Crédit: Louis-Charles Dumais

Wealthica est une application qui permet aux conseillers et aux investisseurs d’avoir une vue d’ensemble sur leurs placements.

La firme de technologie financière (fintech) montréalaise Technologie financière Wealthica se présente comme le plus grand agrégateur de données au Canada en termes de nombre d’institutions financières prises en charge et le seul à avoir acquis une expertise dans l’agrégation de comptes de placements au Canada.

Sa technologie permet à ses utilisateurs à la fois d’extraire et de sauvegarder au quotidien la liste et la valeur de comptes, titres et transactions effectués ou détenus auprès de leurs institutions financières, et d’importer des données provenant de plus de 140 institutions financières et portails d’investissements canadiens.
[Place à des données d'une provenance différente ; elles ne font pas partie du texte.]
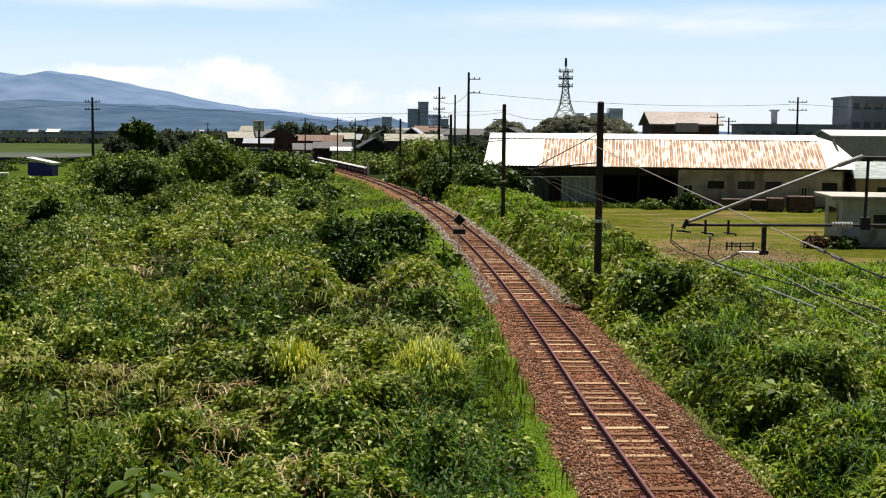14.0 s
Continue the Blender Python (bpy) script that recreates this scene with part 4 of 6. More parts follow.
FAR_PANE = material("hazy far window", [(0.3, (0.42, 0.50, 0.64)), (0.7, (0.48, 0.56, 0.70))], 0.1, 0.95, bump=0)
FAR_STEEL = material("hazy far steel", [(0.3, (0.16, 0.17, 0.20)), (0.7, (0.24, 0.25, 0.28))], 0.3, 0.8, bump=0)
# Haze is painted into this wood as a paler grey-olive base colour.
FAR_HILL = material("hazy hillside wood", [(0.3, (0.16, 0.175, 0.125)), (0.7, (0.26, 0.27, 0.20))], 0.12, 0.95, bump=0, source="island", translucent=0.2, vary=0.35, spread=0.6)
FAR_WOOD = material("far woodland", [(0.3, (0.045, 0.066, 0.040)), (0.7, (0.09, 0.115, 0.068))], 0.25, 0.95, bump=0, source="island", translucent=0.25, vary=0.3)


def warehouse():
    # along its own x axis: left end at the track, front towards the bridge
    A, B = Vector((6.4, 128.5)), Vector((40.7, 123.5))
    L = (B - A).length
    yaw = math.degrees(math.atan2(B.y - A.y, B.x - A.x))
    w = thing("warehouse", "long old warehouse with a rusting white tin roof beside the yard", "warehouse", pose(A.x, A.y, -0.75, 0, 0, yaw))
    E, R, D, HALF = 4.2, 7.18, 13.0, 6.5
    # front wall as bays; the left bays stand open and dark
    # Dark back wall and slab put the open bays' inner shade into the colour.
    part("back_wall", boxes((0.2, L - 0.2, D - 0.3, D - 0.1, 0, E)), DARK_WOOD, w)
    for x in (0.2, L - 0.4):
        bm = bmesh.new()
        vs = [bm.verts.new((xx, yy, zz)) for xx in (x, x + 0.2) for yy, zz in ((0.1, 0), (D - 0.1, 0), (D - 0.1, E), (HALF, R - 0.15), (0.1, E))]
        bm.faces.new(vs[:5]), bm.faces.new(vs[5:][::-1])
        for i in range(5):
            bm.faces.new((vs[i], vs[5 + i], vs[5 + (i + 1) % 5], vs[(i + 1) % 5]))
        bmesh.ops.recalc_face_normals(bm, faces=bm.faces)
        part("gable_wall", bm, DARK_WOOD, w)
    part("floor_slab", boxes((0, L, 0, D, -0.05, 0.08)), DARK_TIN, w)
    part("lintel", boxes((0.2, 18.7, 0.1, 0.3, E - 0.95, E)), DARK_WOOD, w, "dark boarded lintel over the open bays")
    for x in (0.3, 3.0, 7.0, 10.9, 14.8, 18.5):
        part("post", boxes((x, x + 0.18, 0.08, 0.28, 0, E), bevel=0.01), DARK_WOOD, w)
    for i in range(7):
        x = 0.6 + i * 0.92
        part("sliding_door_panel", boxes((x, x + 0.88, 0.42 + 0.06 * (i % 2), 0.47 + 0.06 * (i % 2), 0.1, 3.0)), DARK_TIN if i % 3 else DARK_WOOD, w)
    for i in range(4):
        x = 7.3 + i * 0.87
        part("sheet_panel", boxes((x, x + 0.83, 0.2, 0.25, 0.1, 3.1)), GREY_TIN, w, "pale weathered tin sheet")
    # plastered half with windows
    holes = [(19.2, 20.15, 1.6, 2.4), (21.55, 23.15, 2.05, 2.8), (24.45, 26.05, 2.05, 2.8), (27.05, 28.6, 2.05, 2.8), (30.45, 31.05, 1.3, 2.3), (32.4, 33.85, 2.0, 2.75)]
    x = 18.7
    for k, (a, b, z0, z1) in enumerate(holes):
        part("wall_panel", boxes((x, a, 0.1, 0.3, 0, E)), PLASTER, w)
        part("wall_panel", boxes((a, b, 0.1, 0.3, 0, z0)), PLASTER, w)
        part("wall_panel", boxes((a, b, 0.1, 0.3, z1, E)), PLASTER, w)
        win = part("window", boxes((a, b, 0.2, 0.23, z0, z1)), GLASS_DARK, w)
        part("frame", boxes((a, b, 0.17, 0.24, z0, z0 + 0.06), (a, b, 0.17, 0.24, z1 - 0.06, z1), (a, a + 0.06, 0.17, 0.24, z0, z1), (b - 0.06, b, 0.17, 0.24, z0, z1),
                            ((a + b) / 2 - 0.03, (a + b) / 2 + 0.03, 0.17, 0.24, z0, z1)), WHITE_PAINT if k in (0, 4) else DARK_WOOD, win)
        x = b
    part("wall_panel", boxes((x, L - 0.2, 0.1, 0.3, 0, E)), PLASTER, w)
    for x in (18.7, 20.8, 23.7, 26.4, 29.2, 31.8):
        part("pilaster", boxes((x, x + 0.3, 0.02, 0.12, 0, E - 0.1), bevel=0.01), PLASTER, w)
    part("skirting_board", boxes((29.5, 31.75, -0.02, 0.08, 0.1, 1.25)), WALL_RED, w, "dark red boarding below a window")
    # roof: separate tin sheets laid side by side, ribbed
    def tin(width, front):
        bm = bmesh.new()
        n = max(2, int(width / 0.09))
        y0, y1, z0, z1 = (-0.7, HALF, E - 0.12, R) if front else (D + 0.7, HALF, E - 0.12, R)
        rows = []
        for i in range(n + 1):
            u = i / n
            lift = 0.035 if i % 4 == 0 else 0.0
            rows.append((bm.verts.new((u * width, y0, z0 + lift)), bm.verts.new((u * width, y1, z1 + lift))))
        for a, b in zip(rows[:-1], rows[1:]):
            f = (a[0], b[0], b[1], a[1])
            bm.faces.new(f if front else f[::-1])
        return bm
    rise = math.hypot(HALF + 0.7, R - E + 0.12)
    tilt = Matrix.Translation((0, -0.7, E - 0.12)) @ Matrix.Rotation(math.atan2(R - E + 0.12, HALF + 0.7), 4, "X")
    bm = boxes((-0.035, 0.035, 0.0, rise, 0.02, 0.07), (0.29, 0.35, 0.0, rise, 0.02, 0.06))
    bm.transform(tilt)
    seam = bpy.data.meshes.new("seam")
    bm.to_mesh(seam)
    bm.free()
    seam.materials.append(TIN_WHITE)
    strips = 46
    wd = (L - 1.6) / strips
    random.seed(11)
    for front in (True, False):
        meshes = []
        for k in range(3):
            me = bpy.data.meshes.new("roof_sheet")
            bm = tin(wd * 1.02, front)
            bm.to_mesh(me)
            bm.free()
            meshes.append(me)
        plain = meshes[0].copy()
        plain.materials.append(TIN_WHITE)
        for me in meshes:
            me.materials.append(TIN_RUST)
        for k in range(strips):
            white = k < 8 or (not front)
            ob = new("roof_sheet", plain if white else meshes[k % 3])
            ob.parent = w
            ob.location = (-0.4 + k * wd, random.uniform(-0.06, 0.06), 0.01 * (k % 2))
            if front and not white:
                sm = new("seam", seam)
                sm.parent = w
                sm.location = ob.location
    cap = part("ridge_cap", prism([(-1.15, R - 0.40), (0, R + 0.13), (1.15, R - 0.40), (0, R + 0.09)], -0.4, L - 2.0), TIN_WHITE, w)
    cap.rotation_euler, cap.location = (0, 0, radians(-90)), (0, HALF, 0)
    # hipped right end
    bm = bmesh.new()
    v = [bm.verts.new(q) for q in ((L - 2.0, -0.7, E - 0.1), (L + 0.6, -0.7, E - 0.1), (L + 0.9, 1.8, E + 0.9), (L + 0.6, D + 0.7, E - 0.1), (L - 2.0, D + 0.7, E - 0.1), (L - 2.0, HALF, R + 0.02), (L - 0.3, HALF, R - 0.5))]
    for f in ((0, 1, 2, 6, 5), (2, 3, 6), (3, 4, 5, 6)):
        bm.faces.new([v[i] for i in f])
    part("hip_sheet", bm, TIN_WHITE, w)
    part("eave_board", boxes((-0.4, L + 0.3, -0.68, -0.62, E - 0.32, E - 0.14)), DARK_WOOD, w)
    part("gutter_pipe", tubes(((2.2, -0.1, 2.95), (10.6, -0.1, 3.10), 0.06)), WHITE_PAINT, w, "pale pipe along the open bays")
    return w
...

L’application compte aujourd’hui plus de 25 000 utilisateurs, principalement des investisseurs autonomes inscrits à la version gratuite, mais également des conseillers indépendants et des bureaux de gestion de patrimoine familial (family office) qui sont abonnés à la version en marque blanche.

La plateforme fait le suivi de plus de 11 G$ en actif à la fin de février 2021, contre 5 G$ à la fin de 2019, et 10 G$ à la fin de 2020. La fintech emploie plus d’une douzaine de personnes, principalement à Montréal, mais aussi à Toronto, en Europe et en Asie.

C’est autour d’un café, en février 2014, que l’idée de lancer l’application est née.

«Éric Chouinard, Martin Leclair et moi avions le même problème : nous avions des placements dans plusieurs institutions, et il n’y avait aucun moyen d’avoir une vue d’ensemble de la situation», raconte Simon Boulet, le chef de la direction de Technologie financière Wealthica.

L’absence de solution adéquate les convainc de lancer Wealthica. La version initiale propose aux investisseurs un tableau de bord offrant une vision consolidée de leurs différents comptes de placement. Rapidement, l’application se bonifie.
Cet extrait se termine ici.